The end of beta testing is a big event for a massively multiplayer online role-playing game, the last hurrah before the servers are wiped clean and everyone starts fresh on launch day. Sony Online Entertainment plans on making this one memorable, giving players the chance to take part in the biggest battles the game has yet seen. Superman faces off against Lex Luthor. Batman and The Joker stage a major showdown. Comics legend Jim Lee takes on IGN.


Yeah, that last bit was a little puzzling to me as well. Apparently Jim Lee, AKA Future Batman, will be taking on some of IGN writers during the event, with regular beta testers able to join the battle to help one side or the other triumph.

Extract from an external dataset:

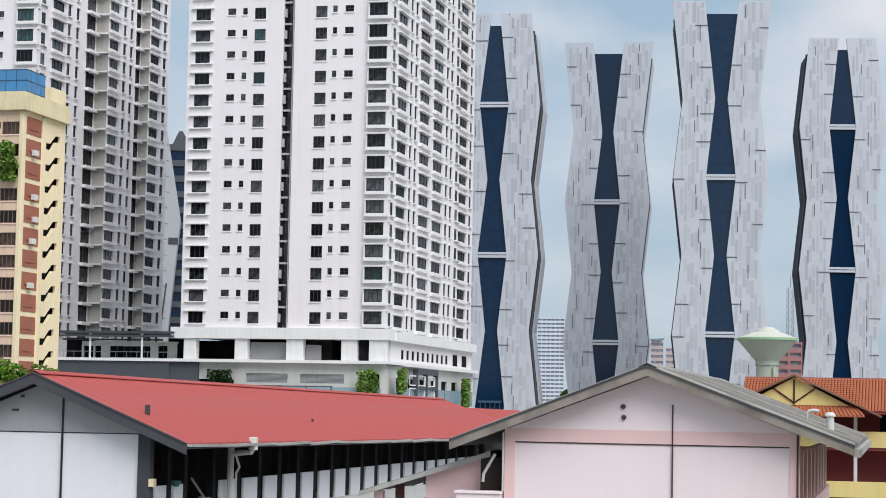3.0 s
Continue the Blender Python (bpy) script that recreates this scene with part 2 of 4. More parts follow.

Check out the complete schedule for U.S. PlayStation 3 and PC servers:


US Beta Servers - Wednesday January 5
PC BETA 1 / Wednesday January 5 / 5PM PT / Botanical Gardens (Batman vs. Joker) or Centennial Park (Superman vs. Lex)
PS3 BETA 2 / Wednesday January 5 / 5PM PT / Botanical Gardens (Batman vs. Joker) or Centennial Park (Superman vs. Lex)
PC BETA 3 / Wednesday January 5 / 6PM PT / Botanical Gardens (Batman vs. Joker) or Centennial Park (Superman vs. Lex) *Come join the battle and fight alongside or against Jim Lee aka Future Batman in this event as he takes on Greg Miller from IGN and his league of wanna be villains!
PS3 BETA 3 / Wednesday January 5 / 6PM PT / Botanical Gardens (Batman vs. Joker) or Centennial Park (Superman vs. Lex)
PC BETA 4 / Wednesday January 5 / 7PM PT / Botanical Gardens (Batman vs. Joker) or Centennial Park (Superman vs. Lex)
PS3 BETA 1 / Wednesday January 5 / 7PM PT / Botanical Gardens (Batman vs. Joker) or Centennial Park (Superman vs. Lex) *Once again, fight against Jim Lee aka The Future Joker, as he attempts to spawn chaos across the Universe!


If you can't make it, don't fret: The DC Universe Online Facebook page will be tracking the battles' progress, keeping you abreast of what you're missing.


I'll try to make it on tonight, though I can't guarantee anything. With CES getting underway, I might not have the time. Fingers crossed!